At this stage the basic facts surrounding the case against former Nissan Chairman Carlos Ghosn remain unclear. It is too early to decide between the two diametrically opposed narratives that have been offered to date: (1) Ghosn is a greedy autocrat who violated laws and company rules to enrich himself at the expense of the company and its stakeholders, or (2) Nissan management, aided by inadequate protections for the accused under Japanese law and by the Japanese government, undertook a coup d'etat to rid Nissan of Renault's control. We may ultimately discover that this case contains elements of both narratives.

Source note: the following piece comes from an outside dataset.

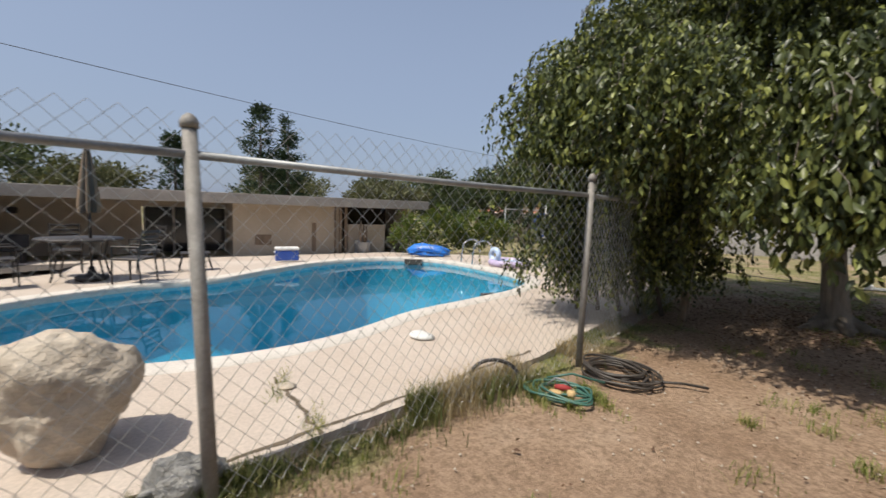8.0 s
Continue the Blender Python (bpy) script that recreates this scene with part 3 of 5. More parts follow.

But there is an underlying implication of the Nissan case that may soon begin to plague a number of rapidly internationalizing Japanese companies: Is Nissan a Japanese company or a global company based in France? In a narrow legal sense Nissan is clearly a Japanese company. It is incorporated in Japan, listed on the Tokyo Stock Exchange, and has a traditional Japanese corporate structure. Nissan must comply with Japanese law and regulations and its own internal rules based on Japanese corporate and securities law. However, a broader corporate governance perspective focusing on Nissan's ownership structure may lead to a different conclusion. Nissan has a controlling shareholder, with Renault owning over 43 percent of the shares, and there is no other large shareholder. Accordingly, Nissan can also be viewed simply as a subsidiary of a global auto manufacturer that is headquartered in France.

Nissan is a traditional Japanese company that utilizes corporate auditors (kansayaku) to "audit" the board of directors and management. It also has three outside directors (out of nine), but there have been serious questions about their ability to function independently and effectively (one is from Renault, another is a former professional race car driver and the third is a former Japanese government official).